If this view of the mute as a substitute for skill had persisted, the mute no doubt would have become obsolete. Elsewhere in Europe, however, composers and listeners perceived the mute as giving the violin a special tonal quality that violinists without mutes could not match. And so composers continued to call for violin mutes for that special tonal quality, often combining it with slow, flowing music to produce the peaceful or dreamy atmosphere pioneered by Lully. Today, critics reserve their venom for violinists who fail to use mutes when they should. Speaking of the violin mutes in Haydn’s Il mondo della luna (1777), period performance specialist Nikolaus Harnoncourt recently remarked:
Players are lazy and think it’s enough just to play very softly. But when composers write ‘con sordino’ — ‘with mute’ — they want a very particular, different sound…The idea was just to hear quivering air.
Nikolaus Harnoncourt conducts “Vado, vado” from Il mondo della luna – with mutes
The Sustaining Pedal
The piano was one of the major technological breakthroughs of the eighteenth century, trumping the harpsichord with its touch-sensitivity and the clavichord with its greater volume. Early on, piano manufacturers experimented with ways of modifying the piano’s tone, eventually arriving at pedals as a hands-free way to apply tone-modifying devices. Many players, however, considered piano technique a matter of fingers only, and pianists who used pedals were commonly charged with charlatanism – with resorting to technological trickery to mask a lack of keyboard skill. Such was the case with the sustaining (or damper) pedal, which when depressed allowed the strings of the piano to resonate even after the finger had been lifted from the key. The sustaining pedal was criticized as a cheat for finger legato, and also for producing a muddled blur of sound. As late as 1828, the pianist-composer Hummel maintained:
a truly great artist has no occasion for the pedals…Neither Mozart, nor Clementi, required these helps to obtain the highly deserved reputation of the greatest, and most expressive performers of their day.
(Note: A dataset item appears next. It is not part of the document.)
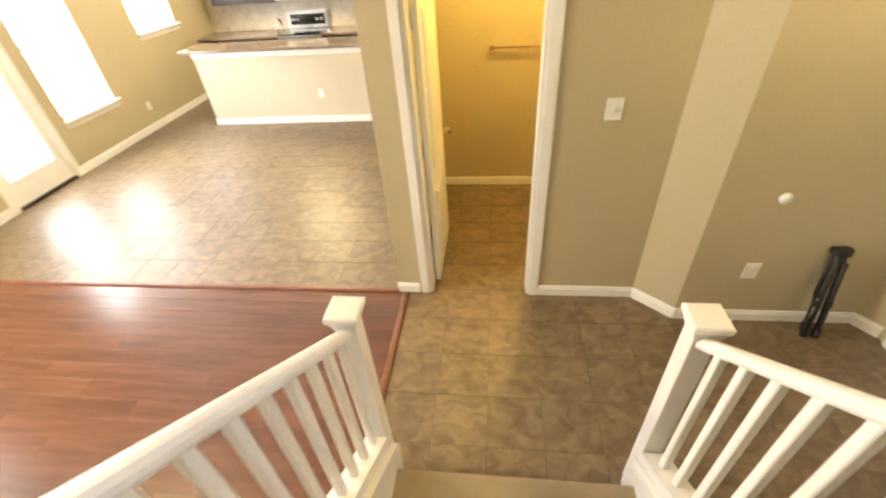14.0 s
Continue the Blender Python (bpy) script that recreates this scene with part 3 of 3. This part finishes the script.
# ---- fittings on walls and ceilings ----
def wall_plate(name, label, at, n, w=0.075, h=0.118, kind="outlet"):
    """A switch or socket plate at a wall place; n is the way out of the wall."""
    n = Vector(n)
    s = Vector((-n.y, n.x, 0))
    t = thing(name, label, "wall plate", at=at)
    turn = Matrix((( s.x, n.x, 0, 0), (s.y, n.y, 0, 0), (0, 0, 1, 0), (0, 0, 0, 1)))
    def put(pname, bm, mat, lab=""):
        bmesh.ops.transform(bm, matrix=turn, verts=bm.verts[:])
        bmesh.ops.recalc_face_normals(bm, faces=bm.faces[:])
        part(pname, bm, mat, t, lab)
    put("cover", B(-w / 2, 0.0, -h / 2, w / 2, 0.007, h / 2, bevel=0.002), PLASTIC)
    if kind == "outlet":
        for z in (-0.022, 0.022):
            put("socket", B(-0.016, 0.006, z - 0.015, 0.016, 0.0095, z + 0.015, bevel=0.003), PLASTIC)
    elif kind == "switch":
        k = max(1, round(w / 0.05) - 1)
        for i in range(k):
            x = (i - (k - 1) / 2) * 0.046
            put("toggle", B(x - 0.006, 0.006, -0.014, x + 0.006, 0.018, 0.014, bevel=0.002), PLASTIC)
    return t


wall_plate("light_switch", "white double light switch on the stair wall by the window", (0, -0.56, 4.385), (1, 0, 0), 0.13, 0.13, "switch")
wall_plate("wall_outlet", "white electrical outlet low on the hall wall", (0, -1.46, U + 0.34), (1, 0, 0))
wall_plate("wall_outlet", "white electrical outlet near the hall doorway", (3.43, -0.94, U + 0.385), (-1, 0, 0))
wall_plate("light_switch", "white rocker light switch beside the powder room door", (1.77, YW, 1.38), (0, 1, 0), 0.09, 0.122, "switch")
wall_plate("wall_outlet", "white electrical outlet low on the foyer wall", (0.835, -1.045, 0.425), (0, 1, 0), 0.085, 0.118)
wall_plate("light_switch", "white light switch beside the garden door", (XE, -2.15, 1.30), (-1, 0, 0), 0.12, 0.12, "switch")
wall_plate("wall_outlet", "white electrical outlet under the living room switch", (XE, -1.68, 0.42), (-1, 0, 0))
wall_plate("wall_outlet", "white electrical outlet below the tall window", (XE, -4.80, 0.35), (-1, 0, 0))
wall_plate("wall_outlet", "white electrical outlet on the kitchen bar wall", (4.90, -4.89, 0.42), (0, 1, 0))

# round white door bumper
bump = thing("door_bumper", "round white rubber door bumper on the foyer wall", "door stop", at=(0.842, -1.045, 0.94))
bm = lathe(bmesh.new(), [(0.034, 0.0), (0.034, 0.008), (0.030, 0.016), (0.014, 0.022), (0.004, 0.022)], (0, 0, 0), 24)
bmesh.ops.transform(bm, matrix=pose(0, 0, 0, -90, 0, 0), verts=bm.verts[:])
part("pad", bm, PLASTIC, bump, smooth=True)
spring = thing("spring_door_stop", "small brass spring door stop on the baseboard", "door stop", at=(0.86, -1.031, 0.05))
bm = tube(bmesh.new(), [(0, 0, 0), (0, 0.05, 0)], 0.005, 10)
part("spring", bm, NICKEL, spring, smooth=True)
part("tip", tube(bmesh.new(), [(0, 0.05, 0), (0, 0.062, 0)], 0.008, 10), PLASTIC, spring)

# hall ceiling lamp
lamp = thing("ceiling_lamp", "round flush ceiling lamp, lit, with brushed nickel rim", "ceiling lamp", at=(1.80, -1.66, CE))
part("rim", lathe(bmesh.new(), [(0.125, 0.0), (0.185, 0.0), (0.192, -0.012), (0.190, -0.03), (0.178, -0.042), (0.172, -0.055), (0.160, -0.06), (0.150, -0.05)], (0, 0, 0), 48), NICKEL, lamp, smooth=True)
part("glass_bowl", lathe(bmesh.new(), [(0.150, -0.045), (0.150, -0.06), (0.140, -0.085), (0.115, -0.11), (0.08, -0.127), (0.04, -0.136), (0.005, -0.138)], (0, 0, 0), 48), DOME, lamp, "lit frosted glass bowl", True)

for k, x in enumerate((0.58, 2.42)):
    can = thing("recessed_light", "round recessed ceiling light, lit warm white", "recessed light", "recessed lights over the stairs", at=(x, 1.95, CE))
    part("trim_ring", lathe(bmesh.new(), [(0.060, -0.001), (0.088, -0.001), (0.088, -0.005), (0.070, -0.009), (0.062, -0.006)], (0, 0, 0), 36), PLASTIC, can, smooth=True)
    part("lens", lathe(bmesh.new(), [(0.060, -0.001), (0.060, -0.004), (0.03, -0.006), (0.004, -0.006)], (0, 0, 0), 30), CANGLOW, can, "glowing lens", True)

def small_ceiling_lamp(label, at):
    c = thing("ceiling_lamp", label, "ceiling lamp", at=at)
    part("rim", lathe(bmesh.new(), [(0.10, 0.0), (0.15, 0.0), (0.155, -0.012), (0.15, -0.03), (0.135, -0.04)], (0, 0, 0), 36), NICKEL, c, smooth=True)
    part("glass_bowl", lathe(bmesh.new(), [(0.13, -0.035), (0.12, -0.06), (0.09, -0.085), (0.05, -0.1), (0.005, -0.105)], (0, 0, 0), 36), WARMDOME, c, "lit frosted glass bowl", True)


WARMDOME = glow_material("lit_warm_glass", (1.0, 0.84, 0.55), 9.0)
small_ceiling_lamp("round lit ceiling lamp in the living room", (5.6, 0.03, LC - 0.021))
# unseen fixture added around the kitchen fill
small_ceiling_lamp("round lit ceiling lamp added out of view to fill the kitchen", (5.6, -5.6, LC - 0.021))
# this fixture is added too, where the foyer fill hangs
small_ceiling_lamp("round lit ceiling lamp added out of view to fill the foyer", (0.9, -0.35, LC - 0.021))
small_ceiling_lamp("round lit ceiling lamp in the powder room", (2.0, -2.2, LC - 0.021))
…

By this time, however, the tides were turning. As Beethoven’s student Carl Czerny observed:
by means of the pedal, a fullness can be attained which the fingers alone are incapable of producing.
Initially, composers used the sustaining pedal primarily for special effects, reserving them for unusual passages that stood apart from their surrounding context. One of Beethoven’s comparatively rare indications for sustaining pedal, for example, occurs in the opening of the Tempest Sonata, where it sets off slowly accumulating chords from the hurried Allegro theme.

The mid-1800s, however, witnessed a period of “pedal mania” during which pedaling became ubiquitous, and composer-pianists developed not only modern pedal technique but also new musical styles premised on use of the sustaining pedal. Chopin and Liszt were two of the chief architects of this development. The nocturne style that became Chopin’s trademark, for example, required the pedal to sustain the down-beat bass notes while the left moved to play mid-register chords, and to continue the cantabile legato across large (highly expressive) leaps in the right hand melody:
Arthur Rubinstein plays Chopin’s Nocturne Op.9 No.2
Today, pianists are so used to the sustaining pedal that they often react negatively to the sound of the piano without it – even when playing music composed for finger legato.
Tone-Modifying Devices & Musical Evolution
What we’re seeing with Auto-tune, then, isn’t just a discussion of taste masquerading as a discussion of standards. It’s part of the process by which new technologies are incorporated into musical practice, transforming from crutches (which replace something old) into expressive resources that enable new musical styles and require new musical skills.